* Task directions
Your task is to copy every line of this material exactly.

* Source records
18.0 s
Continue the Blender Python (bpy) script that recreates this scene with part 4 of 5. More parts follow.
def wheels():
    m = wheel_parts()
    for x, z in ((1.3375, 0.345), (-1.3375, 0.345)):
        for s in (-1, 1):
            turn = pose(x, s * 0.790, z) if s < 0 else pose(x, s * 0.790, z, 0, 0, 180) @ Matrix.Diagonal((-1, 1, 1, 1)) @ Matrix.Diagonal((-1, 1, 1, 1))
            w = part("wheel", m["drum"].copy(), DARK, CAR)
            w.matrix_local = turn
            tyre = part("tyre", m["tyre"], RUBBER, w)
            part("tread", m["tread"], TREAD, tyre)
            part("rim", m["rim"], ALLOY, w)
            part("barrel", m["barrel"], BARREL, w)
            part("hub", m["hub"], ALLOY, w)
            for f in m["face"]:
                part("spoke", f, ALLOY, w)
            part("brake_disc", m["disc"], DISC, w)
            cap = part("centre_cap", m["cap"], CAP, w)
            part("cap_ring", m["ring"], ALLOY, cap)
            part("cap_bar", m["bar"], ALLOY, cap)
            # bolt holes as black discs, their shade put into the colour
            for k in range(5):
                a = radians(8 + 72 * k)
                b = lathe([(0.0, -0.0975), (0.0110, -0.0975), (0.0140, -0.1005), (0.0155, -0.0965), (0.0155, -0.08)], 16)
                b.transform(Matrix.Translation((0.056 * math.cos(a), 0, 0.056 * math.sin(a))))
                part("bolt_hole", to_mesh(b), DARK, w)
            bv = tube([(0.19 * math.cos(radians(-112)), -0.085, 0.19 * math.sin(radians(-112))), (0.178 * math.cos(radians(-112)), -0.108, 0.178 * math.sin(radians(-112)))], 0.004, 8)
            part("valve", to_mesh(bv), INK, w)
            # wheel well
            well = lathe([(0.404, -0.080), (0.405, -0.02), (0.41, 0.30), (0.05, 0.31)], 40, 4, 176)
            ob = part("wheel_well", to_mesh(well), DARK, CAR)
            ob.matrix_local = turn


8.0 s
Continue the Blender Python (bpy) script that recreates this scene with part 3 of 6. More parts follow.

* Response
18.0 s
Continue the Blender Python (bpy) script that recreates this scene with part 4 of 5. More parts follow.
def wheels():
    m = wheel_parts()
    for x, z in ((1.3375, 0.345), (-1.3375, 0.345)):
        for s in (-1, 1):
            turn = pose(x, s * 0.790, z) if s < 0 else pose(x, s * 0.790, z, 0, 0, 180) @ Matrix.Diagonal((-1, 1, 1, 1)) @ Matrix.Diagonal((-1, 1, 1, 1))
            w = part("wheel", m["drum"].copy(), DARK, CAR)
            w.matrix_local = turn
            tyre = part("tyre", m["tyre"], RUBBER, w)
            part("tread", m["tread"], TREAD, tyre)
            part("rim", m["rim"], ALLOY, w)
            part("barrel", m["barrel"], BARREL, w)
            part("hub", m["hub"], ALLOY, w)
            for f in m["face"]:
                part("spoke", f, ALLOY, w)
            part("brake_disc", m["disc"], DISC, w)
            cap = part("centre_cap", m["cap"], CAP, w)
            part("cap_ring", m["ring"], ALLOY, cap)
            part("cap_bar", m["bar"], ALLOY, cap)
            # bolt holes as black discs, their shade put into the colour
            for k in range(5):
                a = radians(8 + 72 * k)
                b = lathe([(0.0, -0.0975), (0.0110, -0.0975), (0.0140, -0.1005), (0.0155, -0.0965), (0.0155, -0.08)], 16)
                b.transform(Matrix.Translation((0.056 * math.cos(a), 0, 0.056 * math.sin(a))))
                part("bolt_hole", to_mesh(b), DARK, w)
            bv = tube([(0.19 * math.cos(radians(-112)), -0.085, 0.19 * math.sin(radians(-112))), (0.178 * math.cos(radians(-112)), -0.108, 0.178 * math.sin(radians(-112)))], 0.004, 8)
            part("valve", to_mesh(bv), INK, w)
            # wheel well
            well = lathe([(0.404, -0.080), (0.405, -0.02), (0.41, 0.30), (0.05, 0.31)], 40, 4, 176)
            ob = part("wheel_well", to_mesh(well), DARK, CAR)
            ob.matrix_local = turn


8.0 s
Continue the Blender Python (bpy) script that recreates this scene with part 3 of 6. More parts follow.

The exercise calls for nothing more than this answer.